Cette immense prison, où se côtoient dignitaires déchus du régime de Saddam Hussein et la nébuleuse jihadiste sunnite, sera surnommée "l'université du jihad".
Peu à peu, "tout le monde s'est rendu compte que ce type timide était un fin stratège", explique Sofia Amara.
'Religion de guerre'
Libéré en décembre 2004 faute de preuves, il fait allégeance à Abou Moussab al-Zarqaoui, qui dirige un groupe de guérilla sunnite sous tutelle d'Al-Qaïda.
Homme de confiance d'Abou Omar al-Baghdadi, un des successeurs de Zarqaoui, il prendra la relève à sa mort en 2010 sous le nom d'Abou Bakr al-Baghdadi, en référence à Abou Bakr, premier calife successeur du prophète Mahomet.
Il va intégrer dans ses rangs d'ex-officiers baassistes qui vont l'aider à transformer le groupe de guérilla en une redoutable organisation armée.

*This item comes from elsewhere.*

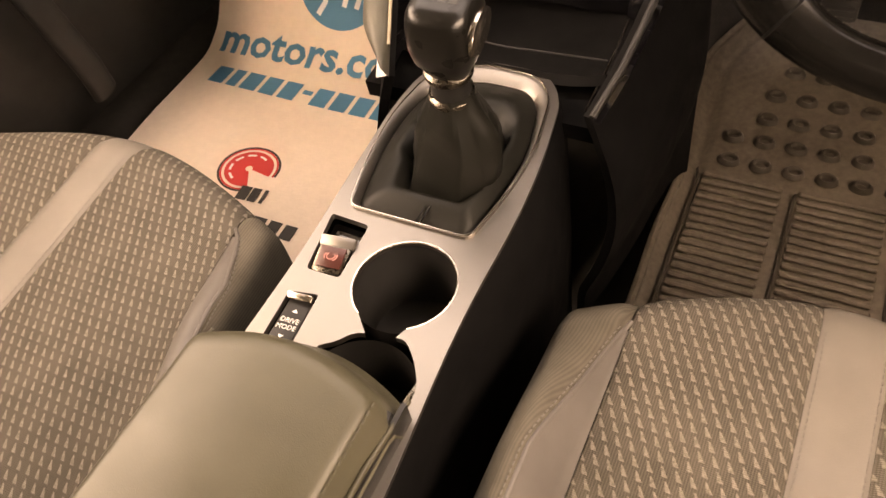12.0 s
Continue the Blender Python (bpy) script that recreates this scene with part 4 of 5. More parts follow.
def build_start_button():
    b = thing("start_button", "round black engine start button with bright ring", "button")
    M = facing(0.181, 0.815, 1.001, 14, 8)
    part("ring", lathe([(0.0155, -0.004), (0.019, -0.004), (0.019, 0.003), (0.0175, 0.0055), (0.0155, 0.004), (0.0155, -0.004)], M), CHROME, b, "bright ring")
    part("cap", lathe([(0.0155, -0.003), (0.0153, 0.003), (0.013, 0.0042), (0.0001, 0.0045)], M), PIANO, b, "gloss black cap")
    t = bmesh.new()
    words("ENGINE", 0.0036, M @ pose(0, 0.0068, 0.0046), t)
    words("START", 0.0062, M @ pose(0, 0.0008, 0.0047), t)
    words("STOP", 0.0044, M @ pose(0, -0.0056, 0.0046), t)
    part("lettering", t, GREYINK, b, "grey lettering")
    return b


# ---- middle of the dash ----
def build_centre_vents():
    v = thing("centre_air_vents", "black centre air vents with slim slats and gloss panel below", "air vent")
    back = prism([(-0.172, 0.955), (0.155, 0.950), (0.110, 1.006), (0.085, 1.012), (-0.083, 1.014), (-0.112, 1.008)], 0, 0.004, facing(0, 0.832, 0))
    part("back", back, MATTBLACK, v)
    for i in range(4):
        z = 1.001 - i * 0.0105
        a, b = lerp(-0.112, -0.152, i / 3), lerp(0.106, 0.142, i / 3)
        for x0, x1 in ((a, -0.004), (0.008, b)):
            part("slat", box(x1 - x0, 0.034, 0.0024, pose((x0 + x1) / 2, 0.806, z, 12), 0.0008), VENTBLACK, v)
    for i in range(2):
        part("slat", box(0.19, 0.030, 0.0022, pose(0.0, 0.806, 0.946 - i * 0.009, 12), 0.0008), VENTBLACK, v)
    part("divider", box(0.007, 0.030, 0.075, pose(0.002, 0.806, 0.972, 10), 0.001), PIANO, v)
    for x in (-0.0045, 0.0085):
        part("divider_edge", box(0.0007, 0.0015, 0.058, pose(x * 0.8 + 0.0004, 0.790, 0.975, 10)), SILVER, v)
    part("tab", box(0.040, 0.008, 0.0055, pose(-0.059, 0.785, 0.968), 0.001), GILT, v, "bright adjuster tab")
    part("tab", box(0.040, 0.008, 0.0055, pose(0.058, 0.788, 0.9735), 0.001), DARK, v, "black adjuster tab")
    # gloss panel sloping towards the cabin
    def slope(u, w):
        x = lerp(piecewise([(0, -0.168), (0.5, -0.132), (1, -0.098)])(w), piecewise([(0, 0.160), (0.5, 0.140), (1, 0.100)])(w), u)
        return (x, linear([(0, 0.788), (0.5, 0.742), (1, 0.746)])(w), linear([(0, 0.953), (0.5, 0.9405), (1, 0.902)])(w))
    part("gloss_panel", sheet(slope, 24, 28, -0.012), PIANO, v, "gloss black control panel")
    part("edge_trim", tube([(0.1604, 0.781, 0.9533), (0.1479, 0.764, 0.9413), (0.1322, 0.744, 0.9288), (0.1178, 0.738, 0.9219), (0.1024, 0.735, 0.9188)], 0.0017, 8), EDGE, v, "bright edge trim")
    part("edge_trim", tube([(-0.170, 0.782, 0.952), (-0.158, 0.765, 0.945), (-0.140, 0.735, 0.940)], 0.0014, 8), EDGE, v, "bright edge trim")
    k = bmesh.new()
    shelf = lambda y: 0.953 - (0.788 - y) * 0.2604 + 0.0008
    for x, y in ((-0.1204, 0.7642), (0.1167, 0.7533)):
        F = Matrix.Translation((x, y, shelf(y))) @ pose(0, 0, 0, 14.6, 0, 0) @ Matrix.Diagonal((0.7, 1.4, 1, 1))
        for i in range(3):
            line([(-0.004 + i * 0.003, -0.003), (-0.0045 + i * 0.003, 0.002 + 0.001 * i)], 0.0009, F, k)
        line([(0.005, -0.003), (0.006, 0.006)], 0.0012, F, k)
        line([(-0.005, -0.0045), (0.005, -0.0045)], 0.0008, F, k)
    for i in range(7):
        x, y = lerp(-0.079, 0.0906, i / 6), lerp(0.7475, 0.7455, i / 6)
        F = Matrix.Translation((x, y, shelf(y))) @ pose(0, 0, 0, 14.6, 0, 0) @ Matrix.Diagonal((0.8, 1.5, 1, 1))
        if i % 3 == 0:
            arc(0, 0, 0.0018, 0, 300, 0.0007, F, bm=k)
            line([(-0.004, -0.0012), (0.004, -0.0012)], 0.0006, F, k)
        elif i % 3 == 1:
            bars([(-0.004, -0.002), (-0.0012, 0.0008), (0.0016, 0.004)], 0.0022, F, k)
        else:
            line([(-0.003, 0.0015), (0.0, -0.0015), (0.003, 0.0015)], 0.0008, F, k)
    part("symbol", k, GREYINK, v, "grey control symbols")
    return v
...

Profitant de la guerre civile en Syrie, ses combattants s'y installent en 2013, avant une offensive fulgurante en Irak en juin 2014 où ils s'emparent d'un tiers du pays dont Mossoul.
Le groupe, rebaptisé Etat islamique, supplante Al-Qaïda, et ses succès militaires et sa propagande soigneusement réalisée attirent des milliers de partisans du monde entier.
Dans un enregistrement de mai 2015, al-Baghdadi exhortait les musulmans soit à rejoindre le "califat", soit à mener la guerre sainte dans leur pays. "L'islam n'a jamais été la religion de la paix", martelait-il. "L'islam est la religion de la guerre".